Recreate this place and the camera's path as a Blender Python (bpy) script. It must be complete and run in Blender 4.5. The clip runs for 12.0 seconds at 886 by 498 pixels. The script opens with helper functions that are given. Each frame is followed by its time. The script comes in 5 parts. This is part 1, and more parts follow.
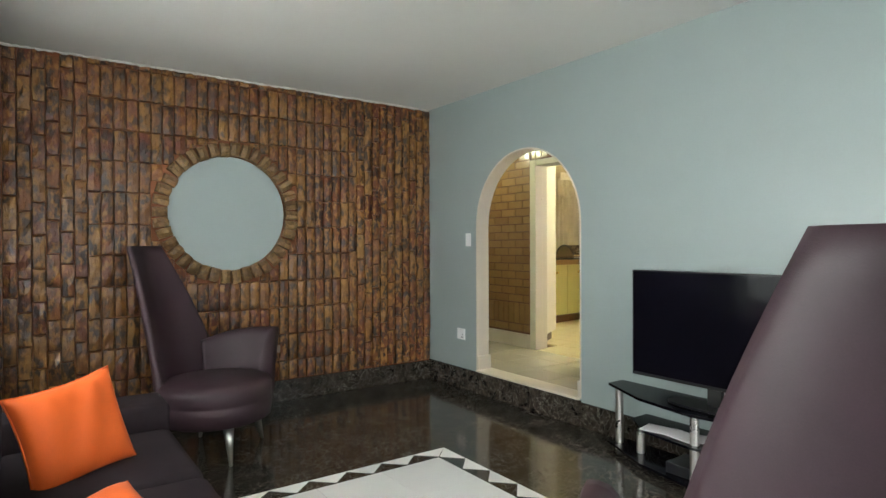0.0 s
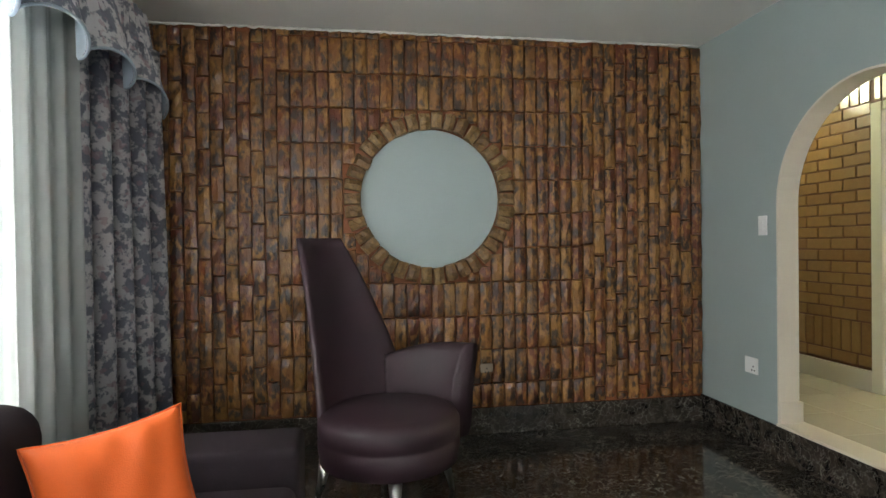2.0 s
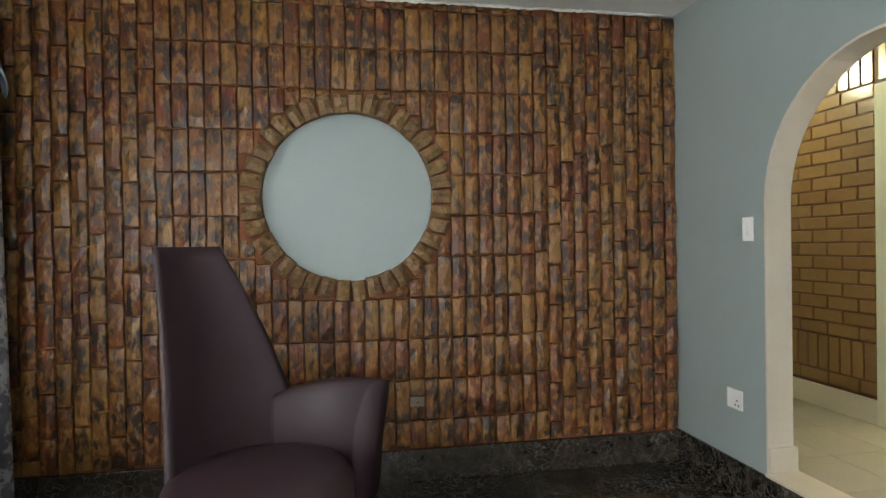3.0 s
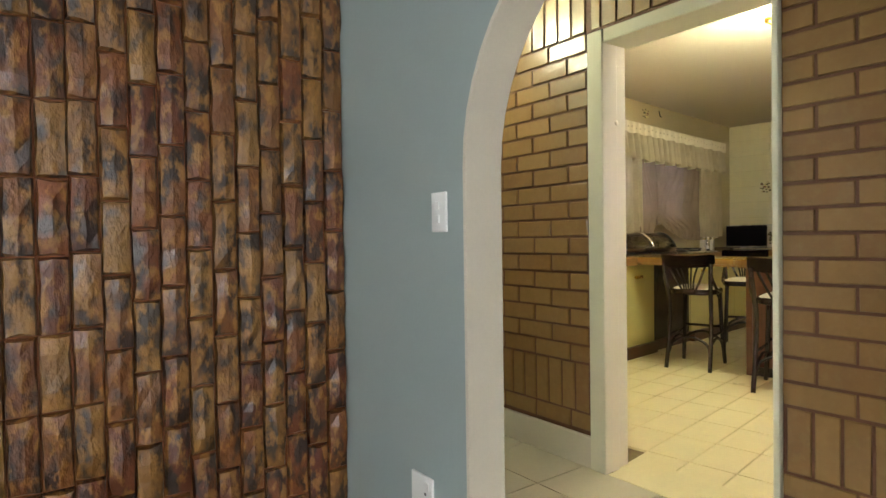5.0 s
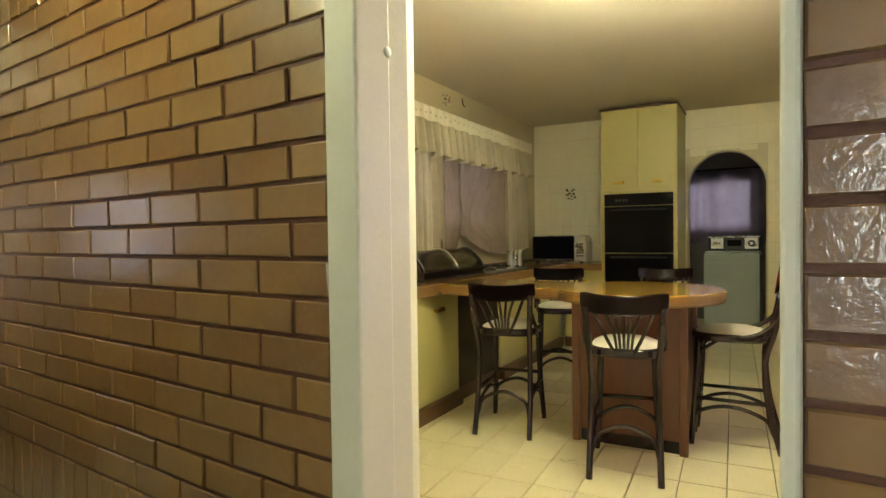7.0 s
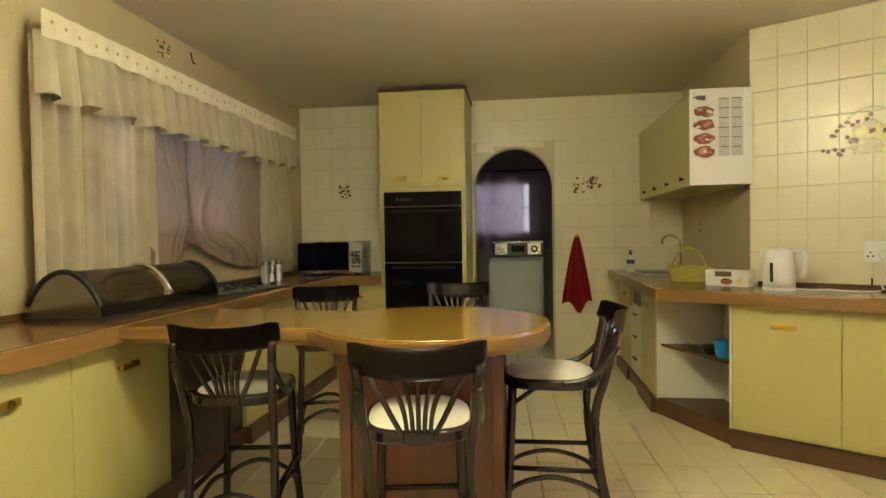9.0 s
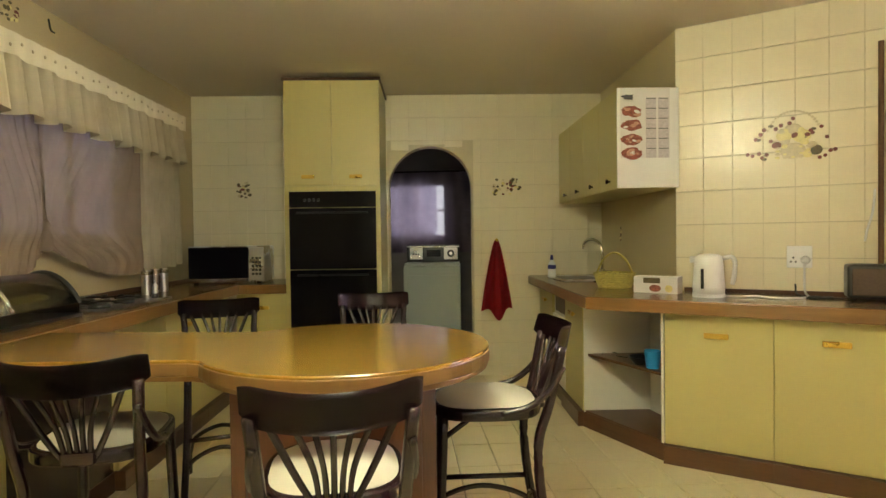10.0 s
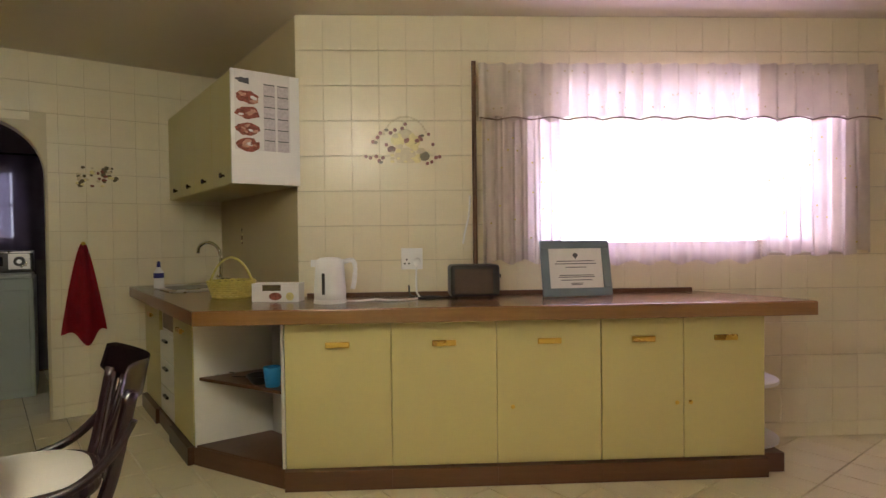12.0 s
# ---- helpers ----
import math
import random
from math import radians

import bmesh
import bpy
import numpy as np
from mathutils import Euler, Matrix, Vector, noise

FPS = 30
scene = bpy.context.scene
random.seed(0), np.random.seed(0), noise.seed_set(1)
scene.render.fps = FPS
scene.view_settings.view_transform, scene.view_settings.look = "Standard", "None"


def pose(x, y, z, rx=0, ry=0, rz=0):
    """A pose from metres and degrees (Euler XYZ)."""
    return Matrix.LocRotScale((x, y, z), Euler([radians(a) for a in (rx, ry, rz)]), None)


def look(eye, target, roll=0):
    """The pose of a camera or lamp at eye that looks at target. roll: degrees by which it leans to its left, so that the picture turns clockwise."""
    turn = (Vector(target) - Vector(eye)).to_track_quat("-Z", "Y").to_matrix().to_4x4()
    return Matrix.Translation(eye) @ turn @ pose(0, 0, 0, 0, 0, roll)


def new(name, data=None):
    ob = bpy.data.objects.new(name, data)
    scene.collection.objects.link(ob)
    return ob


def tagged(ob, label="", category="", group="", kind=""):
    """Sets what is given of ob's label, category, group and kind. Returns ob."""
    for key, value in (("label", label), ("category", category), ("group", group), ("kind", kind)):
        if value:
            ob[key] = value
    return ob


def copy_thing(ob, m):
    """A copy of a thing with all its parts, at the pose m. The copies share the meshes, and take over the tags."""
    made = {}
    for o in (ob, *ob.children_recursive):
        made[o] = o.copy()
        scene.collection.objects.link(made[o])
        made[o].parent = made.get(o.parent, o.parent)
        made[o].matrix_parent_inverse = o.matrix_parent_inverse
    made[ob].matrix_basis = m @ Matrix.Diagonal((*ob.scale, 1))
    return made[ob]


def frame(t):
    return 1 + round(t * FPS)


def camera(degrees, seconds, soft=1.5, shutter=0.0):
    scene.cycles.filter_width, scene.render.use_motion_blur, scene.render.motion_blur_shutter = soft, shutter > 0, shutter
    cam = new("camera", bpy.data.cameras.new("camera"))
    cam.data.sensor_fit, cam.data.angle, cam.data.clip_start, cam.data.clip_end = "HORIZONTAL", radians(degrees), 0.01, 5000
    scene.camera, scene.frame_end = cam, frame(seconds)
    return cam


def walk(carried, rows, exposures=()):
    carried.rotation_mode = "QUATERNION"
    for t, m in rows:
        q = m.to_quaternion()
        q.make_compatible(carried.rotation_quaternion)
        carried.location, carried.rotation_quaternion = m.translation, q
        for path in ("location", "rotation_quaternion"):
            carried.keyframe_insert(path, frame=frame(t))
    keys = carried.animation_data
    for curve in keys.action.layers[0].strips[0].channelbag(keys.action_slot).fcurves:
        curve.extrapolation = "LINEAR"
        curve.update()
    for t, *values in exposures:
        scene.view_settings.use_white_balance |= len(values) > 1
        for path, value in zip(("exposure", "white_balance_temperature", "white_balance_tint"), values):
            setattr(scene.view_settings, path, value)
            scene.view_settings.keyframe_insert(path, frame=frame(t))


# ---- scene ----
cam = camera(74.5, 12.0)
METRES, EYE, TILT, LEAN, TURN = 7.25, 1.305, 0.0, 0.0, -35.2
ROWS = [
    (0.0, 0.0, 0.0, 0.0, -0.0, -0.3, 0.18),
    (0.5, 0.0063, 0.0325, -0.0003, 8.92, -0.34, 0.34),
    (1.0, 0.009, 0.071, -0.0039, 17.2, -0.32, 0.43),
    (1.5, 0.0058, 0.1229, -0.0047, 23.01, -0.39, 0.55),
    (2.0, 0.0082, 0.1755, -0.005, 26.35, -0.45, 0.67),
    (2.5, 0.0137, 0.2272, -0.0014, 27.11, -0.31, 0.79),
    (4.5, 0.0155, 0.443, -0.0002, 6.79, -0.84, 0.83),
    (5.0, 0.0281, 0.4897, -0.0035, -1.14, -0.95, 0.8),
    (5.5, 0.0473, 0.5392, -0.0013, -7.06, -1.06, 0.86),
    (6.0, 0.0632, 0.5949, -0.0014, -11.7, -1.13, 0.87),
    (6.5, 0.0803, 0.6458, 0.0027, -15.46, -1.22, 0.74),
    (7.0, 0.1027, 0.6927, 0.0154, -19.93, -1.28, 0.76),
    (7.5, 0.1226, 0.7317, 0.0185, -25.17, -1.32, 0.76),
    (9.5, 0.2195, 0.8572, 0.0182, -45.73, -1.17, 0.82),
    (10.0, 0.2312, 0.8742, 0.0198, -50.23, -1.08, 0.77),
    (10.5, 0.2461, 0.8801, 0.0186, -57.51, -1.0, 0.87),
    (11.0, 0.2661, 0.8855, 0.0197, -65.93, -1.02, 0.82),
    (11.5, 0.2799, 0.885, 0.0199, -75.8, -1.15, 0.74),
    (12.0, 0.2935, 0.8841, 0.0182, -84.85, -1.13, 0.69),
]
walk(cam, [(t, pose(0, 0, EYE, TILT, LEAN, TURN) @ pose(METRES * x, METRES * y, METRES * z, 90 + pitch, roll, yaw)) for t, x, y, z, yaw, pitch, roll in ROWS],
     exposures=[(0.0, 0.08, 6500, 7), (1.0, 0.06, 6500, 7), (1.5, -0.12, 6500, 8), (2.5, -0.05, 6500, 8), (4.5, 0.18, 6500, 9), (6.5, 0.15, 6500, 7), (7.5, 0.16, 6500, 5), (9.5, 0.21, 6350, 9), (10.5, 0.24, 6050, 13), (11.2, -0.06, 5850, 19), (12.0, -0.35, 5600, 25)])

# ---------------------------------------------------------------- world and large lights
world = bpy.data.worlds.new("sky")
scene.world = world
world.use_nodes = True
wn = world.node_tree.nodes
sky = wn.new("ShaderNodeTexSky")
sky.sky_type, sky.sun_disc = "NISHITA", False
sky.sun_elevation, sky.sun_rotation = radians(40), radians(200)
world.node_tree.links.new(sky.outputs[0], wn["Background"].inputs[0])
wn["Background"].inputs[1].default_value = 0.12
sun = new("sun", bpy.data.lights.new("sun", "SUN"))
sun.data.energy, sun.data.angle, sun.data.color = 1.0, radians(12), (1.0, 0.95, 0.88)
sun.matrix_world = look((0, 0, 20), (6, 9, 0))


def area_light(name, eye, target, w, h, power, color):
    li = bpy.data.lights.new(name, "AREA")
    li.shape, li.size, li.size_y, li.energy, li.color = "RECTANGLE", w, h, power, color
    ob = new(name, li)
    ob.matrix_world = look(eye, target)
    return ob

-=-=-

**Your goal**
Return nothing but the lines running from the start of the data to the line with "of a camera", please, both ends included and no pictures.

**Problem solution**
Recreate this place and the camera's path as a Blender Python (bpy) script. It must be complete and run in Blender 4.5. The clip runs for 12.0 seconds at 886 by 498 pixels. The script opens with helper functions that are given. Each frame is followed by its time. The script comes in 5 parts. This is part 1, and more parts follow.
0.0 s
2.0 s
3.0 s
5.0 s
7.0 s
9.0 s
10.0 s
12.0 s
# ---- helpers ----
import math
import random
from math import radians

import bmesh
import bpy
import numpy as np
from mathutils import Euler, Matrix, Vector, noise

FPS = 30
scene = bpy.context.scene
random.seed(0), np.random.seed(0), noise.seed_set(1)
scene.render.fps = FPS
scene.view_settings.view_transform, scene.view_settings.look = "Standard", "None"


def pose(x, y, z, rx=0, ry=0, rz=0):
    """A pose from metres and degrees (Euler XYZ)."""
    return Matrix.LocRotScale((x, y, z), Euler([radians(a) for a in (rx, ry, rz)]), None)


def look(eye, target, roll=0):
    """The pose of a camera or lamp at eye that looks at target. roll: degrees by which it leans to its left, so that the picture turns clockwise."""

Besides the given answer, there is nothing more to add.